God damn. I am in a black funk.
fri june 29
Sometimes, I start off by saying “If I were smart…”, but I think we can all agree: I am not very smart.
It turns out that my cylinder #3 problem was caused by an un-capped vacuum line. The regular gas tank operates on a vacuum line tapped from cylinder #3 and, since the tank is in the way, I replace it with an auxiliary tank while I’m working on the bike. This leaves the vacuum line dangling, and I forgot to cap it.
No vacuum –> no gas –> no combustion. Duh.
The aux tank hangs from the ceiling and looks a lot like an IV bag, which led Mary to mention that “It looks like your motorcycle is on life support.” True that!

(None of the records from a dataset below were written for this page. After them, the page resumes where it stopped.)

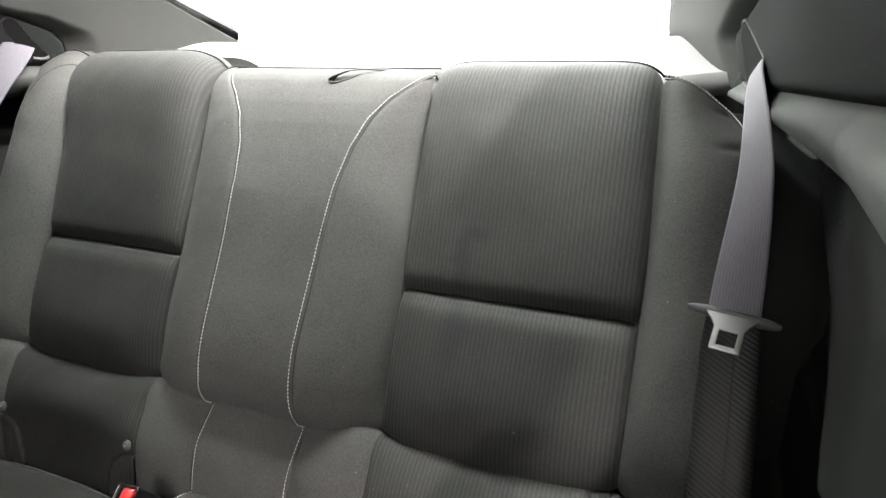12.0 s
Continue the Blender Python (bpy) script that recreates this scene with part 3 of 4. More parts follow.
def cush_lift(x, s):
    a = np.abs(x)
    y = top_y(s)
    h = np.interp(-y, [0.0, 0.10, 0.20, 0.25, 0.32, 0.38, 0.43, 0.47], [0.057, 0.051, 0.042, 0.036, 0.022, 0.010, 0.003, 0.0])
    h = h + 0.006 * np.exp(-((y + 0.015) / 0.012) ** 2)
    w, e = hump_half(s, x), hump_edge(s)
    u = np.clip((a - w) / np.maximum(e - w, 0.004), 0, 1)
    hump = np.where(a < w, h * (1.0 + 0.03 * (1 - (a / w) ** 2)), h * (1 - u ** np.interp(y, [-0.22, -0.09], [1.25, 0.8]))) * (a <= e)
    o = insert_out(s, x)
    pil = 0.008 * np.clip(1 - np.abs((a - 0.5 * (e + o)) / (0.5 * (o - e))) ** 3, 0, 1) * (a > e) * (a < o)
    z = np.interp(s, CUSH.s, CUSH.p[:, 1])
    ridge = np.where(x < 0, np.interp(-y, [0.045, 0.20, 0.30, 0.40, 0.47], [0.376, 0.402, 0.418, 0.420, 0.405]), np.interp(-y, [0.03, 0.08, 0.14, 0.47], [0.374, 0.384, 0.389, 0.393]))
    crest = np.maximum(ridge - z, 0.012) * (s >= CUSH.s[i_nose]) + 0.012 * (s < CUSH.s[i_nose])
    crest = crest * (1 - np.where(x < 0, 0.0, 0.12 * ease(-0.12, -0.04, y)) - 0.45 * ease(-0.045, -0.02, y))
    v = np.clip((a - o) / np.maximum(0.594 - o, 0.01), 0, 1)
    bol = crest * np.where(x < 0, 0.80 * v + 0.20 * np.sin(v * np.pi / 2), 0.45 * v + 0.55 * np.sin(v * np.pi / 2)) * (a > o)
    yy = np.interp(s, CUSH.s, yc)
    hollow = sum(depth * np.exp(-((x - bx) / 0.026) ** 2 - ((yy - by) / 0.032) ** 2) for bx, by, depth in ((0.150, -0.088, 0.015), (-0.132, -0.098, 0.006)))
    return hump + pil + bol - hollow


def cush_panel(name, x0, x1, s0, s1, nu, nv, mat, label, rib=False, e0=0.004, e1=0.004, low=0.0, top=0.0, seed=1):
    s = np.linspace(s0, s1, nv)[None, :] + np.zeros((nu, 1))
    xa, xb = x0(s), x1(s)
    x = xa + (xb - xa) * np.linspace(0, 1, nu)[:, None]
    d = cush_lift(x, s) + wobble(x, s, 0.0018, 20.0, seed)
    d = d + dip(np.abs(x - xa), e0, 0.006) + dip(np.abs(xb - x), e1, 0.006)
    if low:
        d = d + dip(s - s0, low, 0.007)
    if top:
        d = d + dip(s1 - s, top, 0.007)
    if rib:
        d = d + ribs(x, 0.0004, RIB_SEAT)
    return sheet(name, CUSH.point(x, s, d), mat, seat_cushion, label)


S_END = float(CUSH.s[-1])
cush_panel("centre_panel", lambda s: -hump_half(s, -1), hump_half, 0.0, S_END, 80, 260, M_PLAIN, "plain charcoal knit raised centre", e0=0.0025, e1=0.0025, seed=51)
for sign in (-1, 1):
    def flipped(f, sign=sign):
        return lambda s: sign * f(s)
    pair = (lambda f, g: (f, g)) if sign > 0 else (lambda f, g: (flipped(g), flipped(f)))
    cush_panel("centre_side", *pair(lambda s, sign=sign: hump_half(s, sign), hump_edge), 0.0, S_END, 44, 260, M_PLAIN, "plain charcoal knit side of the raised centre", e0=0.0025 if sign > 0 else 0.004, e1=0.004 if sign > 0 else 0.0025, seed=53 + sign)
    ins = pair(hump_edge, lambda s, sign=sign: insert_out(s, sign))
    SC = S_CSEAM if sign > 0 else float(cush_s(-0.230))
    cush_panel("front_insert", *ins, S_LIP, SC, 420, 150, M_RIB_SEAT, "ribbed charcoal cloth seat insert", rib=True, low=0.004, top=0.0135, e0=0.005, e1=0.008, seed=56 + sign)
    cush_panel("rear_insert", *ins, SC, S_END, 420, 90, M_RIB_SEAT, "ribbed charcoal cloth seat insert", rib=True, low=0.0135, e0=0.005, e1=0.008, seed=56 + sign)
    cush_panel("front_border", *ins, 0.0, S_LIP, 420, 70, M_RIB_SEAT, "ribbed charcoal cloth front border", rib=True, top=0.004, e0=0.005, e1=0.006, seed=62 + sign)
    xs = sign * np.linspace(float(hump_edge(SC)) + 0.004, float(insert_out(SC, sign)) - 0.004, 120)
    s = np.full_like(xs, SC)
    tube("insert_seam", CUSH.point(xs, s, cush_lift(xs, s) + wobble(xs, s, 0.0018, 20.0, 56 + sign) - 0.0126), 0.0018, M_DTHREAD, seat_cushion, "dark sunk seam")
    # outer bolster: over the crest and down the side
    nu, nv = 70, 240
    s = np.linspace(0.0, S_END, nv)[None, :] + np.zeros((nu, 1))
    u = np.linspace(0, 1, nu)[:, None]
    o = insert_out(s, sign)
    xq = o + (0.603 - o) * np.clip(u / 0.6, 0, 1)
    v = np.clip((u - 0.6) / 0.4, 0, 1)
    d = cush_lift(sign * xq, s) + wobble(sign * xq, s, 0.002, 22.0, 66 + sign) + dip(xq - o, 0.007, 0.006)
    x = xq + 0.024 * np.sin(v * np.pi / 2)
    d = d - 0.19 * v ** 2.0
    P = CUSH.point(sign * x, s, d)
    sheet("outer_bolster", P if sign > 0 else P[::-1], M_PLAIN, seat_cushion, "plain charcoal knit side bolster")
    # stitching on the raised centre
    s = np.linspace(cush_s(-0.434 if sign > 0 else -0.445), cush_s(-0.024), 240)
    xs = sign * (hump_half(s, sign) - 0.004)
    stitches("stitching", CUSH.point(xs, s, cush_lift(xs, s) + wobble(xs, s, 0.0018, 20.0, 51) + 0.0002), M_THREAD, seat_cushion, label="pale contrast stitching")
    s = np.linspace(0.05, cush_s(-0.024), 240)
    xs = sign * (hump_half(s, sign) + 0.0004)
    tube("seam_cord", CUSH.point(xs, s, cush_lift(xs, s) - 0.0022), 0.0012, M_DTHREAD, seat_cushion, "dark sunk seam")
    # stitching along the bolster's crest
    s = np.linspace(cush_s(-0.450), cush_s(-0.060), 240)
    xs = np.full_like(s, 0.6105)
    dd = cush_lift(np.full_like(s, 0.603), s) + wobble(sign * 0.603 + 0 * s, s, 0.002, 22.0, 66 + sign) - 0.0060
    stitches("bolster_stitching", CUSH.point(sign * xs, s, dd), M_THREAD, seat_cushion, r=0.0007, label="pale contrast stitching")
    tube("bolster_seam", CUSH.point(sign * (xs - 0.0050), s, dd + 0.0048), 0.0012, M_DTHREAD, seat_cushion, "dark seam")
    # dark seam line along the front edge
    xs = np.linspace(0.160, 0.566, 160)
    s = np.full_like(xs, S_LIP)
    tube("front_seam", CUSH.point(sign * xs, s, cush_lift(xs, s) - 0.001), 0.0013, M_DTHREAD, seat_cushion, "dark seam")
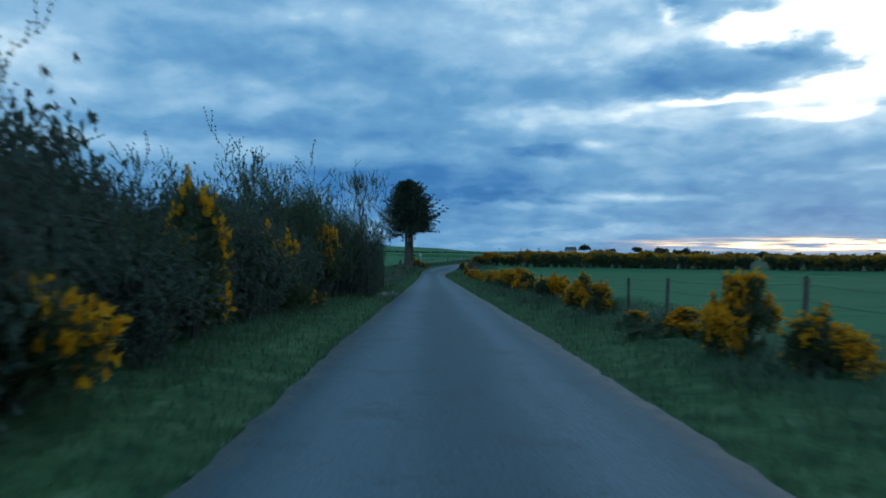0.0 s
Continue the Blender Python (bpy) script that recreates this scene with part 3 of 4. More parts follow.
def dead_weeds(x, y, height, wide, seed):
    """A stand of last year's brown weed stalks with ragged seed heads."""
    rng = np.random.default_rng(seed)
    c = np.stack([x + rng.normal(0, wide, 55), y + rng.normal(0, wide, 55)], 1)
    foot = np.concatenate([c, ground_z(c[:, 0], c[:, 1])[:, None]], 1)
    t = thing("dead_weeds", "brown dead weed stalks standing against the fence", "weeds", "dead weeds on the bank")
    tagged(part("stalks", blades("stalks", foot, M_DEAD, height * 0.85, 0.022, 0.25, seed), None, t), kind="stuff")
    heads = foot + np.stack([rng.normal(0, 0.05, 55), rng.normal(0, 0.05, 55), height * rng.uniform(0.35, 0.95, 55)], 1)
    tagged(part("seed_heads", needles_mesh("seed_heads", heads, np.tile([0, 0, 1.0], (55, 1)), 9, 0.09, 0.024, M_DEAD, seed, 0.55, True), None, t), kind="stuff")


def needles_mesh(name, centres, outs, n_per, length, width, mat, seed, spread=0.8, thin=False):
    """Little pointed sprays round given places."""
    rng = np.random.default_rng(seed)
    C = np.repeat(centres, n_per, 0)
    O = np.repeat(outs, n_per, 0)
    n = len(C)
    d = O + rng.normal(0, spread, (n, 3))
    d /= np.linalg.norm(d, axis=1)[:, None] + 1e-9
    s = np.cross(d, rng.normal(0, 1, (n, 3)))
    s /= np.linalg.norm(s, axis=1)[:, None] + 1e-9
    ln = length * rng.uniform(0.55, 1.3, n)[:, None]
    wd = width * rng.uniform(0.6, 1.3, n)[:, None]
    if thin:
        C = C + d * ln * rng.uniform(-0.3, 0.4, n)[:, None]
        v = np.stack([C - s * wd / 2, C + s * wd / 2, C + d * ln], 1)
        return quick_mesh(name, v.reshape(-1, 3), np.arange(n * 3).reshape(-1, 3), mat)
    v = np.stack([C - s * wd / 2, C + s * wd / 2, C + d * ln * 0.6 + s * wd * 0.45, C + d * ln, C + d * ln * 0.6 - s * wd * 0.45], 1)
    i = np.arange(n)[:, None] * 5
    f = np.concatenate([i + [0, 1, 2], i + [0, 2, 4], i + [4, 2, 3]], 1).reshape(-1, 3)
    return quick_mesh(name, v.reshape(-1, 3), f, mat)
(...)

While I was up on a ladder hanging the aux tank, I managed to pull apart a barbed fitting on the fuel line, and gasoline was pouring all over the bike and the floor. I scrambled down the ladder, slipped in the spreading puddle of gas on the floor, flailed my arms and legs to stay upright, and managed to pull a muscle in my groin before I could shut off the gas and mop the floor. Could have been worse, but not much! I finally got it back together, tuned it, took it for a test drive, and ran some errands. Everything seemed to be OK, so I went out again to get groceries and … it sputtered and died at the top of the hill half a mile from the house. There’s gotta be nothing more embarrassing than pushing your motorcycle down a hill back home, while cars slow down to gawk and pass.
sat june 30
Marshall turned 80 a few days ago, and Charon threw a party for him. He’s the oldest one in the clan and not getting any younger. All the relatives were invited, and 29 of them showed up. It was the first day of what’s expected to be a brutal heat wave (for Vermont) and Charon had a tent set up in case it rained or the sun shined (neither happened). Usually it’s just the kids whose names I can’t remember, but this time I managed to mix up Kate and Julia. Very embarrassing. As usual, the food was really good.